Return of the Permanent Wave
Only after a few days of listening to Return of the Permanent Wave and Electro alternately did I realize how much more Wave has going for it. I’m combining their reviews because Electro is one of those albums that is most useful for the way it throws others into relief.
My first reaction to the former compilation was to say I’d have thought there couldn’t ever be such a thing, but someone has finally made a CD with a sound that may be too computerized for even me. Truly these are the times that try men’s souls.
Burn Like Nero’s “Faded Away” gets points for inspirational lyrics (“Time’s an abstraction when you’re with me/ If you love somebody, then set them free),” but doesn’t have much smarts. Lank’s nocturnal “Stress Relief Point” lasts for 12 minutes according to the insert; I’m not sure if it’s an insult or a compliment that I didn’t realize this until now. It’s certainly non-intrusive.
Bernie Lucas’s “No Down” and “Grayscale” sound like Doctor Who soundtracks thrown into a box designed by Kraftwerk. eH FACTOR’s (that’s how they spell it) “Club 33” makes me think they own, not two or three Gary Numan singles on compilations, like any normal person, but at least one entire album.
Egg In Space’s “Say Hello” is exactly the kind of record John Lennon would have made if they had computerized sequencers in 1965, all electronic squeals and blurred vocals. But please note I said it was the kind of record he would have made, not the song he would have written.

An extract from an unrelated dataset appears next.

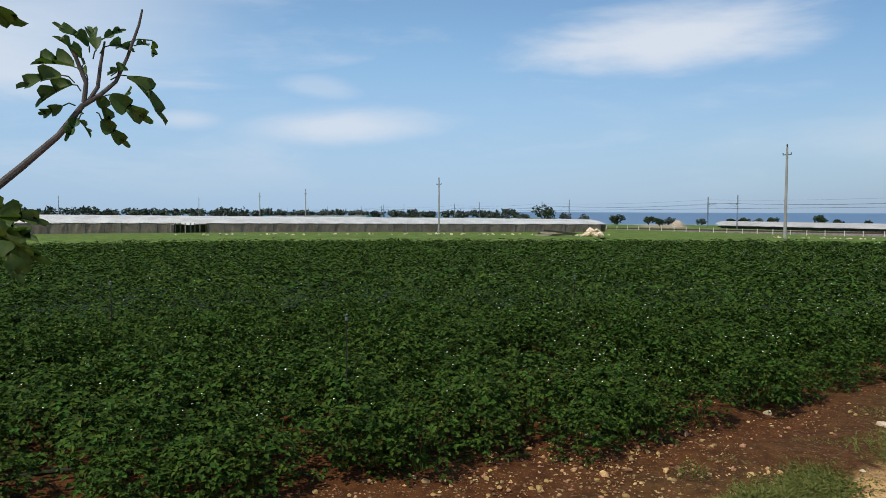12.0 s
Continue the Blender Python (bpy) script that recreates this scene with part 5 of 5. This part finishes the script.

A song he did (co-) write, of course, was “Ticket To Ride,” covered to unimpressive effect on Aalacho’s similarly techno-poppy album Electro. I kind of hate to say this because Aalacho founder Nathan Scott lives here in Seattle, his stated influences (OMD, Kraftwerk) are in the right place, and he’s making my kind of records. He’s just not making them terribly well. With the exception of the fine, driving instrumental “Lift,” this is a CD that conjures images of a man sitting behind a laptop playing that funky music white noise. And there are better people at that, a few of whom can be heard on the Silver Plastic Records compilation. True, Return of the Permanent Wave is one of those albums that may challenge your committment to techno-pop or electro. But Electro is an album that won’t challenge you at all.